→ **What you are asked to do**:
The required output consists solely of the lines from the one containing "for t, m in" down to the one containing "return pose(x *", both included, each quoted exactly.

--- start of Supplied data ---

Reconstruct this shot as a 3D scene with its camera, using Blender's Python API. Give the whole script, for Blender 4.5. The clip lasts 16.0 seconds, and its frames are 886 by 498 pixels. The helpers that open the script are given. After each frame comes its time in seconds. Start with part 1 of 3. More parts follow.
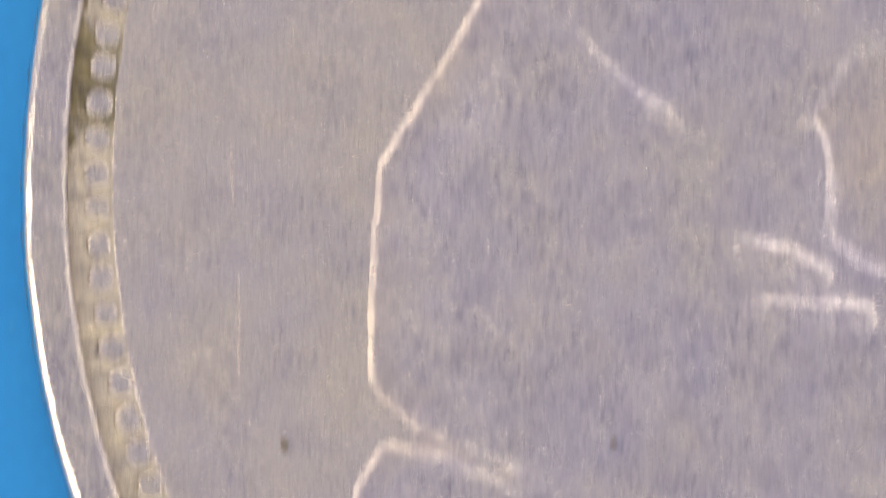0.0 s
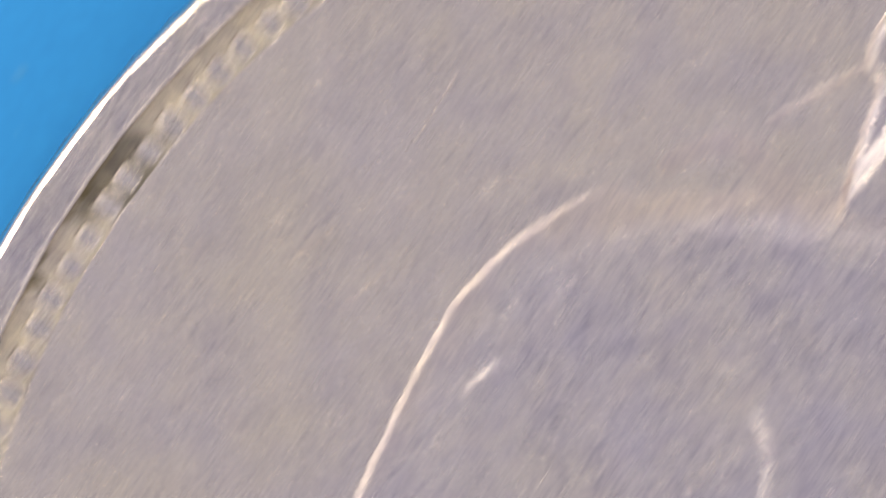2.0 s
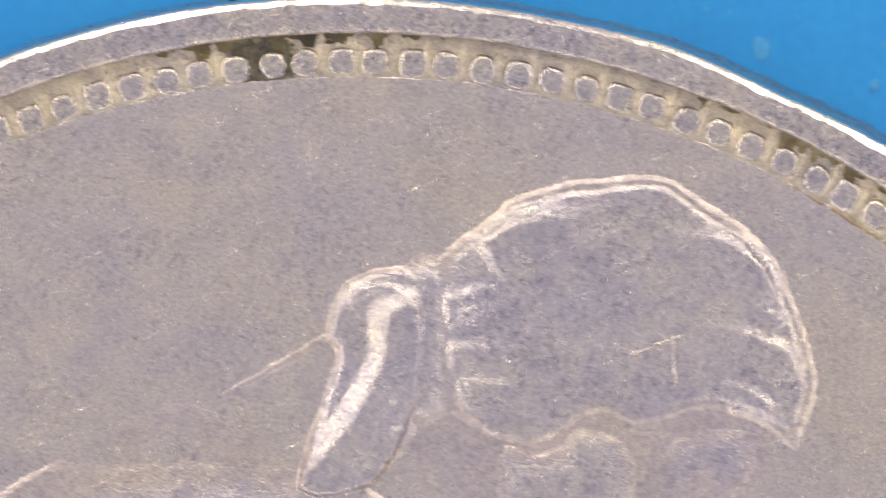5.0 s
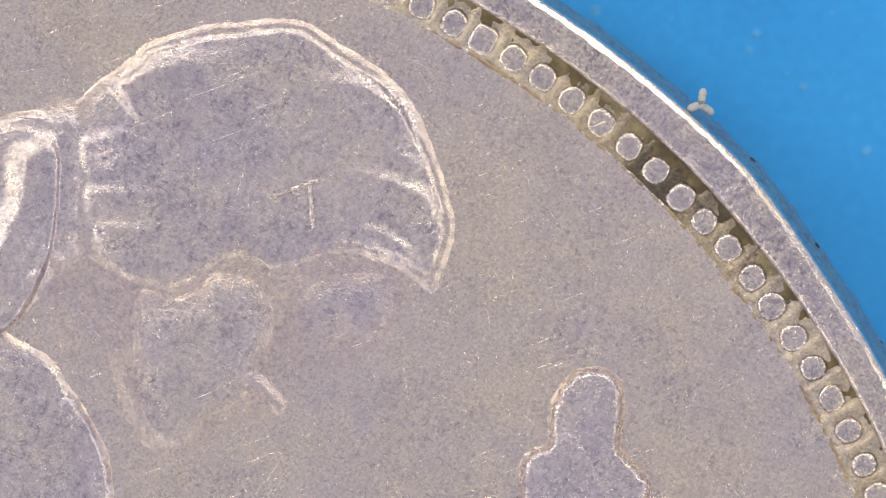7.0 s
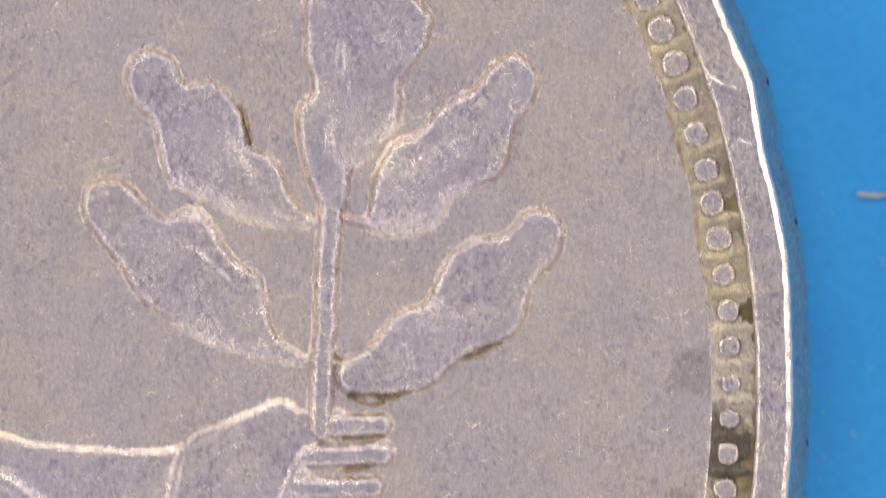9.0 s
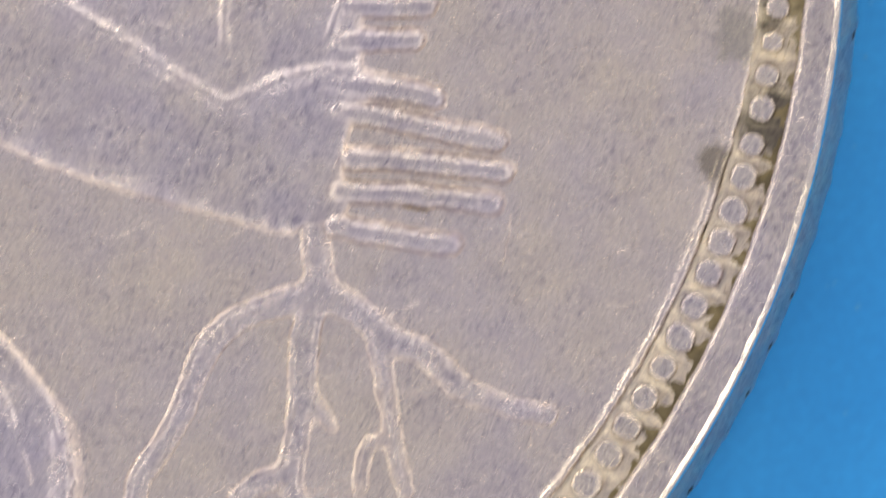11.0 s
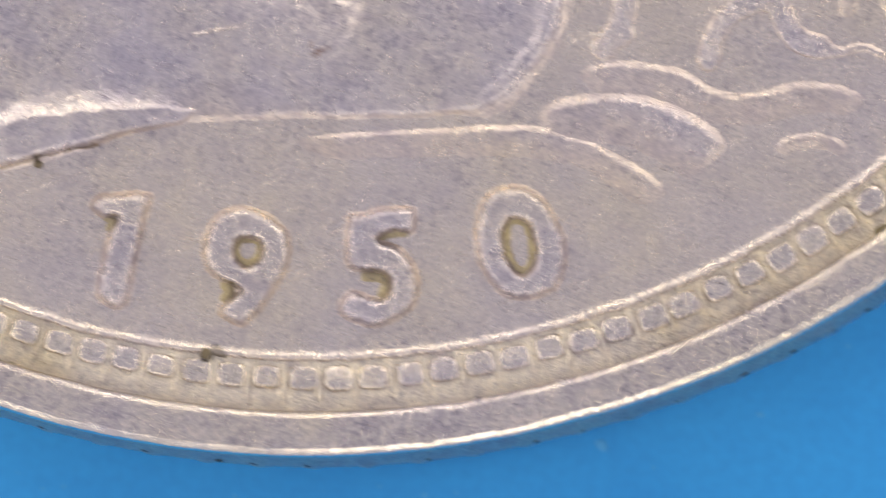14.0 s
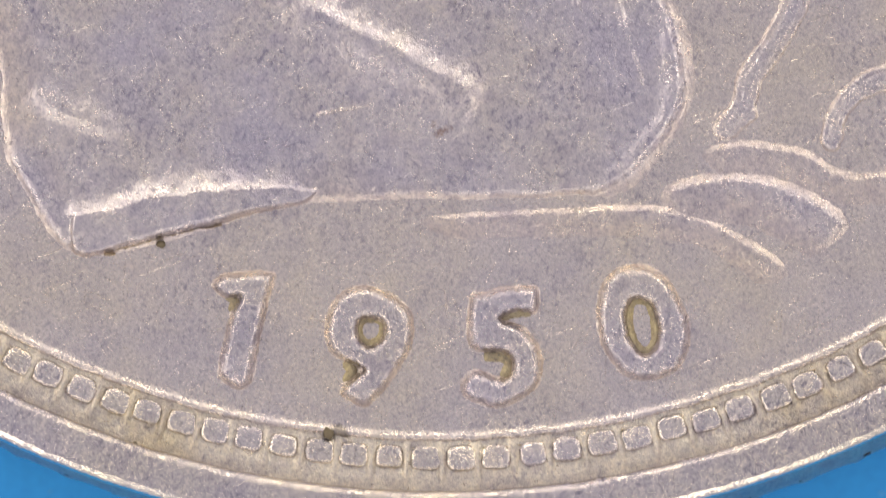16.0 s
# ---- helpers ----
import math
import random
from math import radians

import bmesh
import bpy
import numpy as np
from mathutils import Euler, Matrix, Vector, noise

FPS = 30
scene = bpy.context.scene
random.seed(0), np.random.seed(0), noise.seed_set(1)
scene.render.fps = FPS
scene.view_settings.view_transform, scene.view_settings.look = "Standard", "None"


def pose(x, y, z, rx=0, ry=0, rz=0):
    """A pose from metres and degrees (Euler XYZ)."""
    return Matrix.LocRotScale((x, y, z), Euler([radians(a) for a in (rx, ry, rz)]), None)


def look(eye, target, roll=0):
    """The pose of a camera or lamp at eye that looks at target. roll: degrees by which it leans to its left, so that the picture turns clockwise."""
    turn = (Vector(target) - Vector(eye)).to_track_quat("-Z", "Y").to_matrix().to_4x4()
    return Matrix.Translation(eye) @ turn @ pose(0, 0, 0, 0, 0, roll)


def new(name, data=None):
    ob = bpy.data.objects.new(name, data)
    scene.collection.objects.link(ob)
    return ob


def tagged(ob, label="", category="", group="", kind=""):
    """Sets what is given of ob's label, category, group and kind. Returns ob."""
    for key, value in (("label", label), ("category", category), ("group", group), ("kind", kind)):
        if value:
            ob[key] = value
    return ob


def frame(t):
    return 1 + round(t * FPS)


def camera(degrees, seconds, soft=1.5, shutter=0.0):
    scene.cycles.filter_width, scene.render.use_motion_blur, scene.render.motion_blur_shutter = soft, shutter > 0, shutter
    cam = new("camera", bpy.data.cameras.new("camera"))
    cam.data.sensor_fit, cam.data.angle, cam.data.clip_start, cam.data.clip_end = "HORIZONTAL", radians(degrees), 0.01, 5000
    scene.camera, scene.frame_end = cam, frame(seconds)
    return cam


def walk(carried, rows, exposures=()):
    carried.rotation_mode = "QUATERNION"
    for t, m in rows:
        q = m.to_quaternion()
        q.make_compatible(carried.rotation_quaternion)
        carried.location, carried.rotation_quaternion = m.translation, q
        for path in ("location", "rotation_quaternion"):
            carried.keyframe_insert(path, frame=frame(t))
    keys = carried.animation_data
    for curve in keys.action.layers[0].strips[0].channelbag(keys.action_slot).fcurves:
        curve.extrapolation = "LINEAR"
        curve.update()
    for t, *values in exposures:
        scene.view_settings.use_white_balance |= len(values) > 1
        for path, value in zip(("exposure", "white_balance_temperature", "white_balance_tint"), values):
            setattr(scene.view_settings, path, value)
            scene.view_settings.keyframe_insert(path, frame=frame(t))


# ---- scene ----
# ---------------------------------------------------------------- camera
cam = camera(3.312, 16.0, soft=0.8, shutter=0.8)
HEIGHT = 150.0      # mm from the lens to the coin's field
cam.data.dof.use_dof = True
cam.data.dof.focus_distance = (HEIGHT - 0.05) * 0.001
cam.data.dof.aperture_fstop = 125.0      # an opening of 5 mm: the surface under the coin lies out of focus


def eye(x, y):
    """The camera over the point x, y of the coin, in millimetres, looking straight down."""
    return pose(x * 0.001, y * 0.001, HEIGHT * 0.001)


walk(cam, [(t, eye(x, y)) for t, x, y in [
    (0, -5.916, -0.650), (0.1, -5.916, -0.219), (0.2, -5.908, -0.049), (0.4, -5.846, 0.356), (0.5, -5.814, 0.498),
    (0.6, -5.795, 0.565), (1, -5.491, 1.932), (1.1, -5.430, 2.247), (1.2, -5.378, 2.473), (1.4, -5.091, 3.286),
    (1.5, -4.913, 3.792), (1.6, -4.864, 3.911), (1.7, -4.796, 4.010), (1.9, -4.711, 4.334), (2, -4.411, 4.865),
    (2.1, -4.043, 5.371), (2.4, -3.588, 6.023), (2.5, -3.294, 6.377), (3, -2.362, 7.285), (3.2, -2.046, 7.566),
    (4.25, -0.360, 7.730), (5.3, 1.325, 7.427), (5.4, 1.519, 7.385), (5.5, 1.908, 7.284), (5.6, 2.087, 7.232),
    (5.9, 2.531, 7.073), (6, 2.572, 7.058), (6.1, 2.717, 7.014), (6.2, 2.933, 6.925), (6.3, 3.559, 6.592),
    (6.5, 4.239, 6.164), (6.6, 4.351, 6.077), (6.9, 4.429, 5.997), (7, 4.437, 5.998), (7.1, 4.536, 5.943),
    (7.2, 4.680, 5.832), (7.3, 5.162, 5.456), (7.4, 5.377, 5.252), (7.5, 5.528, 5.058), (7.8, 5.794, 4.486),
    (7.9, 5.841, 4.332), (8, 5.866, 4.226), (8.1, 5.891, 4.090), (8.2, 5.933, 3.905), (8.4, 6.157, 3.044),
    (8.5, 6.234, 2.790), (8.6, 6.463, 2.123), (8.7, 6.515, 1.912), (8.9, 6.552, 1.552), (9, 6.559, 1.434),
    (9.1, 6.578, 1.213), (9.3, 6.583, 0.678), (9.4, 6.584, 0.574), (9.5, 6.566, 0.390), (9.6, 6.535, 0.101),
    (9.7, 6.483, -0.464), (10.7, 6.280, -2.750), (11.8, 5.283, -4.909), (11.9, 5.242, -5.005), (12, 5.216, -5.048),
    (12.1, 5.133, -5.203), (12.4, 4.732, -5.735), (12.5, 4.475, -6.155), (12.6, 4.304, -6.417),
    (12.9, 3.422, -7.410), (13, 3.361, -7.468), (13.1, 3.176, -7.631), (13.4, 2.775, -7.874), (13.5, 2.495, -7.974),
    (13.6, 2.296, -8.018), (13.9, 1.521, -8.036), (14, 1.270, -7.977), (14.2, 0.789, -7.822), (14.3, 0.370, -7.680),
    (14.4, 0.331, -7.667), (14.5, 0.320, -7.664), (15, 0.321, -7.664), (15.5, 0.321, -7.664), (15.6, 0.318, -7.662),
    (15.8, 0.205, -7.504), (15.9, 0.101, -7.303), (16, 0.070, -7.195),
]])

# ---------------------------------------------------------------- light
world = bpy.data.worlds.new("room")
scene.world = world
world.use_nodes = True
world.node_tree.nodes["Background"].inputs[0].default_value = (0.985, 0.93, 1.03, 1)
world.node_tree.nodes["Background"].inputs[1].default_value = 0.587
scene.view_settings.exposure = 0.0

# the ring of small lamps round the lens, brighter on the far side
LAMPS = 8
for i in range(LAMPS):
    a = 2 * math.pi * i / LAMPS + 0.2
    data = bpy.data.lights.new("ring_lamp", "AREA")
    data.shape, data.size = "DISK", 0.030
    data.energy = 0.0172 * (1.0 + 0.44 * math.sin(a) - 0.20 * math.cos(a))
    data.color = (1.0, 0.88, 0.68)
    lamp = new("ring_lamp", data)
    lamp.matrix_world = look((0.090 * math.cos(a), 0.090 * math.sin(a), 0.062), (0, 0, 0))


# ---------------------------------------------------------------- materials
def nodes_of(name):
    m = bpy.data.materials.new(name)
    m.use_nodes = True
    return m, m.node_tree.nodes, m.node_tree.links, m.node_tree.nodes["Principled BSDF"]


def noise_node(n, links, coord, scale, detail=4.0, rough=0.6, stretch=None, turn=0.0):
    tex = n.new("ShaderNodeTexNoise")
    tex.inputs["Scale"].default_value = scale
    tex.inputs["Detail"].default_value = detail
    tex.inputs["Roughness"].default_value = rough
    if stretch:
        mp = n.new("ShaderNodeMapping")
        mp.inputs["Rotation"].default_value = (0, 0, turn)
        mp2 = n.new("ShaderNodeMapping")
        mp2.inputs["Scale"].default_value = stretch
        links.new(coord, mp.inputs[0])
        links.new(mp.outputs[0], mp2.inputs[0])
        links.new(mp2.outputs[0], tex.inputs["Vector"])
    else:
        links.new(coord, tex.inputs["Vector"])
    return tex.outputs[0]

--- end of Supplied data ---

→ **Finished answer**:
    for t, m in rows:
        q = m.to_quaternion()
        q.make_compatible(carried.rotation_quaternion)
        carried.location, carried.rotation_quaternion = m.translation, q
        for path in ("location", "rotation_quaternion"):
            carried.keyframe_insert(path, frame=frame(t))
    keys = carried.animation_data
    for curve in keys.action.layers[0].strips[0].channelbag(keys.action_slot).fcurves:
        curve.extrapolation = "LINEAR"
        curve.update()
    for t, *values in exposures:
        scene.view_settings.use_white_balance |= len(values) > 1
        for path, value in zip(("exposure", "white_balance_temperature", "white_balance_tint"), values):
            setattr(scene.view_settings, path, value)
            scene.view_settings.keyframe_insert(path, frame=frame(t))


# ---- scene ----
# ---------------------------------------------------------------- camera
cam = camera(3.312, 16.0, soft=0.8, shutter=0.8)
HEIGHT = 150.0      # mm from the lens to the coin's field
cam.data.dof.use_dof = True
cam.data.dof.focus_distance = (HEIGHT - 0.05) * 0.001
cam.data.dof.aperture_fstop = 125.0      # an opening of 5 mm: the surface under the coin lies out of focus


def eye(x, y):
    """The camera over the point x, y of the coin, in millimetres, looking straight down."""
    return pose(x * 0.001, y * 0.001, HEIGHT * 0.001)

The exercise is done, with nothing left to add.